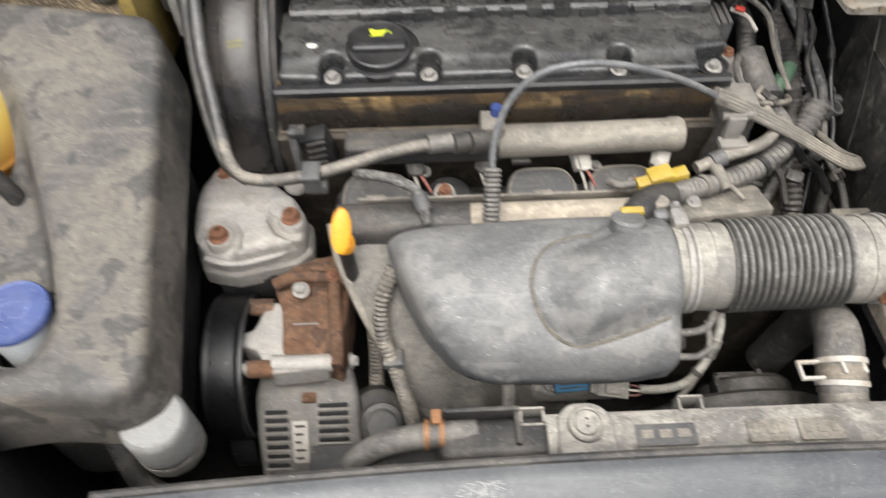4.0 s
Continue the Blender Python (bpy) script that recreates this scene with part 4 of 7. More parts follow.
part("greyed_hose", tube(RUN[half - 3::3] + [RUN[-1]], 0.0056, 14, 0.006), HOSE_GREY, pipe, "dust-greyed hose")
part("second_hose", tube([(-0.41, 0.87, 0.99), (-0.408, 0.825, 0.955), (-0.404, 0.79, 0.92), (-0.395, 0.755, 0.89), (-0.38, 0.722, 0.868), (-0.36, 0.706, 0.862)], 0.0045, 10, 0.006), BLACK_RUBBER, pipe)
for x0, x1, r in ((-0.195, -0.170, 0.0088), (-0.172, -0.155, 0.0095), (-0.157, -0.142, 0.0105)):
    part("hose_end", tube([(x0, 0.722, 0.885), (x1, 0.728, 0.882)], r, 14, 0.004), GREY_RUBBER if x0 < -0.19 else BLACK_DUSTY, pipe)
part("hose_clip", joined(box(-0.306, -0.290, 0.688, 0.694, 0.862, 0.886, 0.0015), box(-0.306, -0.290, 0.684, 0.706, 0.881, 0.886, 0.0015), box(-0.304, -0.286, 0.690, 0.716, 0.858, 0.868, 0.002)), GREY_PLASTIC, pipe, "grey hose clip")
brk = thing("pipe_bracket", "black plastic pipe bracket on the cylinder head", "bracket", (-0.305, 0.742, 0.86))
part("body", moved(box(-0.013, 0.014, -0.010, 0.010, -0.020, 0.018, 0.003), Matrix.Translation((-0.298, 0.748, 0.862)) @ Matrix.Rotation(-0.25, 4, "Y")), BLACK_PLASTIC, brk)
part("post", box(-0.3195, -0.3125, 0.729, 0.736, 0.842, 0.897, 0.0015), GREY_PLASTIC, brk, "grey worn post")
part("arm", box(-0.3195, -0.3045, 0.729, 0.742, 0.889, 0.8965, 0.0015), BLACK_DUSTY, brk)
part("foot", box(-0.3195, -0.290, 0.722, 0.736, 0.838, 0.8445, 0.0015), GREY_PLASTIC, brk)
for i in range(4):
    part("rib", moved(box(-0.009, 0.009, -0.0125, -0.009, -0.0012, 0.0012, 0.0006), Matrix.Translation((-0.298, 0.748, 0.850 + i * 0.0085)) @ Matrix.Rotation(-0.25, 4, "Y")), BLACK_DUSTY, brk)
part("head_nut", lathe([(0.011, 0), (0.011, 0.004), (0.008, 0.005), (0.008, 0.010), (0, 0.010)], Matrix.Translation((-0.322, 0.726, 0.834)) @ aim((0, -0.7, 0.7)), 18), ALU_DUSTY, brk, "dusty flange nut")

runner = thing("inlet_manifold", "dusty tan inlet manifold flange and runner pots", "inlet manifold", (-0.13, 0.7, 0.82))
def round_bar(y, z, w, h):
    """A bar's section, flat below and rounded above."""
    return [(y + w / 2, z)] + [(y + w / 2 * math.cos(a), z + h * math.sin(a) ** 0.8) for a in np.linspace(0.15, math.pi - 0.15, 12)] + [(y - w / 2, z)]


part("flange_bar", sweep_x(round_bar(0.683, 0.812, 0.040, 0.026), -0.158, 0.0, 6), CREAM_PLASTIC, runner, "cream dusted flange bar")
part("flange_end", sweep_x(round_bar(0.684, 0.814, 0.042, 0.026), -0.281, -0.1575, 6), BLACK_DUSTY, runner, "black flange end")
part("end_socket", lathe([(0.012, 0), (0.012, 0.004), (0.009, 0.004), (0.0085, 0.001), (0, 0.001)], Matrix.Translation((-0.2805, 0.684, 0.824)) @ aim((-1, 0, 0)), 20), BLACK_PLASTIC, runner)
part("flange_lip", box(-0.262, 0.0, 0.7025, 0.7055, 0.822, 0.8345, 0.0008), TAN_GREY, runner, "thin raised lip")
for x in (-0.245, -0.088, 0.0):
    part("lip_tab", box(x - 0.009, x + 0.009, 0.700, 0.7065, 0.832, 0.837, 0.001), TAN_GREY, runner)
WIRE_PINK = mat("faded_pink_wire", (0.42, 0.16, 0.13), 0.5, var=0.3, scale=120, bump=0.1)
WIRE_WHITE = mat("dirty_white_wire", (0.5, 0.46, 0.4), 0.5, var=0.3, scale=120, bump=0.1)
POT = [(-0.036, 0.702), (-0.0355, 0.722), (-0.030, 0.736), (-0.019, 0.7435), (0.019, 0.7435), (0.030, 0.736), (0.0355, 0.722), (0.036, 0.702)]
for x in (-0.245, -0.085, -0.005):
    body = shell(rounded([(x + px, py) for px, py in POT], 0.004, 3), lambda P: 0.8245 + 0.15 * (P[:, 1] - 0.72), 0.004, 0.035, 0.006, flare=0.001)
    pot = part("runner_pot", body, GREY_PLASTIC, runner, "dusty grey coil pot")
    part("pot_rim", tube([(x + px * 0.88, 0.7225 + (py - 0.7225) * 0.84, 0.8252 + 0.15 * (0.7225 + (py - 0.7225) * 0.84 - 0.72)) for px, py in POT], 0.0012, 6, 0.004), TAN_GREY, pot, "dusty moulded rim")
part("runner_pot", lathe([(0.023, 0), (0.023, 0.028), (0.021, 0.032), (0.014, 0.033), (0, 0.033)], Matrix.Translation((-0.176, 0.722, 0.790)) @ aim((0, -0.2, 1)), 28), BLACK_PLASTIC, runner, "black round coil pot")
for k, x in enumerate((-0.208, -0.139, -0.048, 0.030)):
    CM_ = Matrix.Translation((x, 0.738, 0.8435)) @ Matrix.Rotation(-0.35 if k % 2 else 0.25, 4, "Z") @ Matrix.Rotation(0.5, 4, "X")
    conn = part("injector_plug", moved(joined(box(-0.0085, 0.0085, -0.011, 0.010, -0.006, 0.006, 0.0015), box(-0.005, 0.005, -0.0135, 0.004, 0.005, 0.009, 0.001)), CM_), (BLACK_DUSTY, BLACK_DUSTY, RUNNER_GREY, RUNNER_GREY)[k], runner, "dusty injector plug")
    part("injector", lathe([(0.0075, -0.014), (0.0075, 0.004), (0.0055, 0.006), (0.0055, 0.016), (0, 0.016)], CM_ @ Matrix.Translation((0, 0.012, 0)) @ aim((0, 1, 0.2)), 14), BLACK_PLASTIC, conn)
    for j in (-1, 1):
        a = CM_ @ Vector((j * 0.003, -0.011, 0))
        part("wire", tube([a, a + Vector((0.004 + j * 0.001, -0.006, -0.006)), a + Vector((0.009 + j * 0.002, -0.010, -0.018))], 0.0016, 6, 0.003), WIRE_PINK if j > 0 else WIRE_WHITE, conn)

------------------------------

■ Problem statement
Omit every picture, then repeat the remaining data exactly as it appears above.

■ Exercise solution
4.0 s
Continue the Blender Python (bpy) script that recreates this scene with part 4 of 7. More parts follow.
part("greyed_hose", tube(RUN[half - 3::3] + [RUN[-1]], 0.0056, 14, 0.006), HOSE_GREY, pipe, "dust-greyed hose")
part("second_hose", tube([(-0.41, 0.87, 0.99), (-0.408, 0.825, 0.955), (-0.404, 0.79, 0.92), (-0.395, 0.755, 0.89), (-0.38, 0.722, 0.868), (-0.36, 0.706, 0.862)], 0.0045, 10, 0.006), BLACK_RUBBER, pipe)
for x0, x1, r in ((-0.195, -0.170, 0.0088), (-0.172, -0.155, 0.0095), (-0.157, -0.142, 0.0105)):
    part("hose_end", tube([(x0, 0.722, 0.885), (x1, 0.728, 0.882)], r, 14, 0.004), GREY_RUBBER if x0 < -0.19 else BLACK_DUSTY, pipe)
part("hose_clip", joined(box(-0.306, -0.290, 0.688, 0.694, 0.862, 0.886, 0.0015), box(-0.306, -0.290, 0.684, 0.706, 0.881, 0.886, 0.0015), box(-0.304, -0.286, 0.690, 0.716, 0.858, 0.868, 0.002)), GREY_PLASTIC, pipe, "grey hose clip")
brk = thing("pipe_bracket", "black plastic pipe bracket on the cylinder head", "bracket", (-0.305, 0.742, 0.86))
part("body", moved(box(-0.013, 0.014, -0.010, 0.010, -0.020, 0.018, 0.003), Matrix.Translation((-0.298, 0.748, 0.862)) @ Matrix.Rotation(-0.25, 4, "Y")), BLACK_PLASTIC, brk)
part("post", box(-0.3195, -0.3125, 0.729, 0.736, 0.842, 0.897, 0.0015), GREY_PLASTIC, brk, "grey worn post")
part("arm", box(-0.3195, -0.3045, 0.729, 0.742, 0.889, 0.8965, 0.0015), BLACK_DUSTY, brk)
part("foot", box(-0.3195, -0.290, 0.722, 0.736, 0.838, 0.8445, 0.0015), GREY_PLASTIC, brk)
for i in range(4):
    part("rib", moved(box(-0.009, 0.009, -0.0125, -0.009, -0.0012, 0.0012, 0.0006), Matrix.Translation((-0.298, 0.748, 0.850 + i * 0.0085)) @ Matrix.Rotation(-0.25, 4, "Y")), BLACK_DUSTY, brk)
part("head_nut", lathe([(0.011, 0), (0.011, 0.004), (0.008, 0.005), (0.008, 0.010), (0, 0.010)], Matrix.Translation((-0.322, 0.726, 0.834)) @ aim((0, -0.7, 0.7)), 18), ALU_DUSTY, brk, "dusty flange nut")

runner = thing("inlet_manifold", "dusty tan inlet manifold flange and runner pots", "inlet manifold", (-0.13, 0.7, 0.82))
def round_bar(y, z, w, h):
    """A bar's section, flat below and rounded above."""
    return [(y + w / 2, z)] + [(y + w / 2 * math.cos(a), z + h * math.sin(a) ** 0.8) for a in np.linspace(0.15, math.pi - 0.15, 12)] + [(y - w / 2, z)]


part("flange_bar", sweep_x(round_bar(0.683, 0.812, 0.040, 0.026), -0.158, 0.0, 6), CREAM_PLASTIC, runner, "cream dusted flange bar")
part("flange_end", sweep_x(round_bar(0.684, 0.814, 0.042, 0.026), -0.281, -0.1575, 6), BLACK_DUSTY, runner, "black flange end")
part("end_socket", lathe([(0.012, 0), (0.012, 0.004), (0.009, 0.004), (0.0085, 0.001), (0, 0.001)], Matrix.Translation((-0.2805, 0.684, 0.824)) @ aim((-1, 0, 0)), 20), BLACK_PLASTIC, runner)
part("flange_lip", box(-0.262, 0.0, 0.7025, 0.7055, 0.822, 0.8345, 0.0008), TAN_GREY, runner, "thin raised lip")
for x in (-0.245, -0.088, 0.0):
    part("lip_tab", box(x - 0.009, x + 0.009, 0.700, 0.7065, 0.832, 0.837, 0.001), TAN_GREY, runner)
WIRE_PINK = mat("faded_pink_wire", (0.42, 0.16, 0.13), 0.5, var=0.3, scale=120, bump=0.1)
WIRE_WHITE = mat("dirty_white_wire", (0.5, 0.46, 0.4), 0.5, var=0.3, scale=120, bump=0.1)
POT = [(-0.036, 0.702), (-0.0355, 0.722), (-0.030, 0.736), (-0.019, 0.7435), (0.019, 0.7435), (0.030, 0.736), (0.0355, 0.722), (0.036, 0.702)]
for x in (-0.245, -0.085, -0.005):
    body = shell(rounded([(x + px, py) for px, py in POT], 0.004, 3), lambda P: 0.8245 + 0.15 * (P[:, 1] - 0.72), 0.004, 0.035, 0.006, flare=0.001)
    pot = part("runner_pot", body, GREY_PLASTIC, runner, "dusty grey coil pot")
    part("pot_rim", tube([(x + px * 0.88, 0.7225 + (py - 0.7225) * 0.84, 0.8252 + 0.15 * (0.7225 + (py - 0.7225) * 0.84 - 0.72)) for px, py in POT], 0.0012, 6, 0.004), TAN_GREY, pot, "dusty moulded rim")
part("runner_pot", lathe([(0.023, 0), (0.023, 0.028), (0.021, 0.032), (0.014, 0.033), (0, 0.033)], Matrix.Translation((-0.176, 0.722, 0.790)) @ aim((0, -0.2, 1)), 28), BLACK_PLASTIC, runner, "black round coil pot")
for k, x in enumerate((-0.208, -0.139, -0.048, 0.030)):
    CM_ = Matrix.Translation((x, 0.738, 0.8435)) @ Matrix.Rotation(-0.35 if k % 2 else 0.25, 4, "Z") @ Matrix.Rotation(0.5, 4, "X")
    conn = part("injector_plug", moved(joined(box(-0.0085, 0.0085, -0.011, 0.010, -0.006, 0.006, 0.0015), box(-0.005, 0.005, -0.0135, 0.004, 0.005, 0.009, 0.001)), CM_), (BLACK_DUSTY, BLACK_DUSTY, RUNNER_GREY, RUNNER_GREY)[k], runner, "dusty injector plug")
    part("injector", lathe([(0.0075, -0.014), (0.0075, 0.004), (0.0055, 0.006), (0.0055, 0.016), (0, 0.016)], CM_ @ Matrix.Translation((0, 0.012, 0)) @ aim((0, 1, 0.2)), 14), BLACK_PLASTIC, conn)
    for j in (-1, 1):
        a = CM_ @ Vector((j * 0.003, -0.011, 0))
        part("wire", tube([a, a + Vector((0.004 + j * 0.001, -0.006, -0.006)), a + Vector((0.009 + j * 0.002, -0.010, -0.018))], 0.0016, 6, 0.003), WIRE_PINK if j > 0 else WIRE_WHITE, conn)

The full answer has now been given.